I'm pretty sure I am seeing this, and also that I have a test case that (for me) reproduces this 100% of the time. You have to compile nbdkit (https://github.com/libguestfs/nbdkit) from source which is not too difficult, then run this command in the nbdkit directory: $ NBDKIT_VALGRIND=1 ./nbdkit -U - -v -D data.AST=1 data '@4 "\x00"' allocator=malloc --run 'qemu-img convert $uri /tmp/out' valgrind hangs on exit. Since this didn't happen until I upgraded this box from F32, I suspect this might actually be a kernel/glibc problem or bad interaction with valgrind. valgrind-3.16.1-8.fc34.x86_64 kernel 5.8.15-301.fc33.x86_64 glibc-2.32.9000-18.fc34.x86_64
This bug appears to have been reported against 'rawhide' during the Fedora 34 development cycle. Changing version to 34.
(In reply to Richard W.M. Jones from comment #4) > I'm pretty sure I am seeing this, and also that I have a test case that > (for me) reproduces this 100% of the time. > > You have to compile nbdkit (https://github.com/libguestfs/nbdkit) from > source which is not too difficult, then run this command in the nbdkit > directory: > > $ NBDKIT_VALGRIND=1 ./nbdkit -U - -v -D data.AST=1 data '@4 "\x00"' > allocator=malloc --run 'qemu-img convert $uri /tmp/out' > > valgrind hangs on exit. > > Since this didn't happen until I upgraded this box from F32, I suspect > this might actually be a kernel/glibc problem or bad interaction with > valgrind. > > valgrind-3.16.1-8.fc34.x86_64 > kernel 5.8.15-301.fc33.x86_64 > glibc-2.32.9000-18.fc34.x86_64 I think this was actually caused by subtle memory corruption in my tests, because of an incorrect kernel madvise() hint.
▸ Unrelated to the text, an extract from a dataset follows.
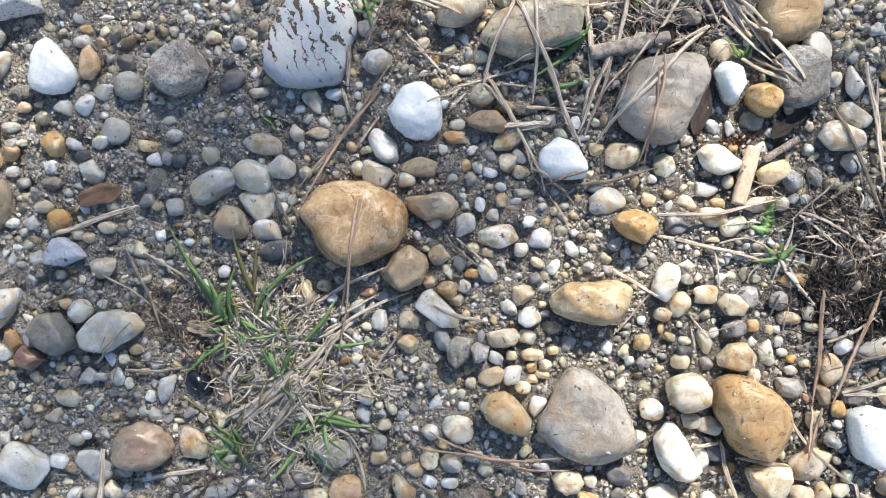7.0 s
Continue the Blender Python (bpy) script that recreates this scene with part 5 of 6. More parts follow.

In any case it no longer happens with the latest test and valgrind-3.17.0-11.fc35.x86_64
FEDORA-2021-07e75edcab has been submitted as an update to Fedora 34. https://bodhi.fedoraproject.org/updates/FEDORA-2021-07e75edcab
FEDORA-2021-07e75edcab has been pushed to the Fedora 34 testing repository. Soon you'll be able to install the update with the following command: `sudo dnf upgrade --enablerepo=updates-testing --advisory=FEDORA-2021-07e75edcab` You can provide feedback for this update here: https://bodhi.fedoraproject.org/updates/FEDORA-2021-07e75edcab See also https://fedoraproject.org/wiki/QA:Updates_Testing for more information on how to test updates.
FEDORA-2021-07e75edcab has been pushed to the Fedora 34 stable repository. If problem still persists, please make note of it in this bug report.